The album employs a large amount of bouncing samples blurred together in dark smokey textures. “Yeah, I think I spent most of my life depressed /Only thing on my mind was death.” The beats are less sharp than on the last record, things have melted a bit. We’re left never quite sure where one sample begins and the other ends, like drips of paint intersecting in a puddle of water.

Some Rap Songs is a challenging album in the same way that Danny Brown’s Atrocity Exhibition is a challenging album (it’s no surprise to see Danny tweet that it’s his AOTY). Its lyrically dense, but structurally amorphous. This isn’t hype music, it’s thinking music. It stands as a new testament; building off the teachings of rap’s golden era and establishing itself as an alternative to the golden calf of pop hiphop. This is not a record that’ll get a FortNite dance move.

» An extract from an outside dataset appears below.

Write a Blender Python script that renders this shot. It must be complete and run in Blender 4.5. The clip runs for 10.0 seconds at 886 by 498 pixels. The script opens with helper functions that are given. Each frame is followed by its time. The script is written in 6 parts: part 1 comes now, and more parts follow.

The record is an exploration into the outer reaches of the rap genre and what ‘rapping to the beat’ really means. Earl flows on and off, or sometimes in between 2 beats as the samples warp together. There aren’t singles, as is now typical for Earl, and there are barely refrains let alone hooks. Instead, we’re treated with flawless verses of poetry unfolding ever forward. The highest level of the artform. In his own way, Earl makes it known that his is the superior avenue, more Nas than Drake. “I heard you got your sauce at the Enterprise / Evidently, it was rented but it’s mine. Evidently, it was written like Nas”.

Every line on this album begs to be relistened and investigated. It rewards listeners who take the time to ponder every choice, meaning, and feeling. The treasure is worth the expedition. Within the verses, you’ll find empathetic understanding from someone’s who’s been through that shit. “It’s been a minute since I heard applause. / Sittin’ on a star, thinking how I’m not a star. / I can’t call it, dog. Sometimes I feel like I wanna call it off.

Toward its conclusion, the album includes a sample of his father’s poem about the suffering of refugee children including the haunting line “Consider the premature daily death of their dreams.” A thought provoking and touching tribute, but even this moment is not delivered directly, it is played intertwined with a clip of his mother thanking her family and friends in a way that neither is fully able to be understood on first listen. Again, Earl is beckoning listeners to investigate: to read the lyrics and google things, to ponder the meaning of the song, of life.

The album concludes with warm chords, horns, and the sunniest sample heard on the entire record, but then just as you’d expect Earl’s voice to hop in, the records distorts, and then there’s nothing. It ends.  “The wind get the ashes in the end, bro.” Glad Earl’s back and not holding back.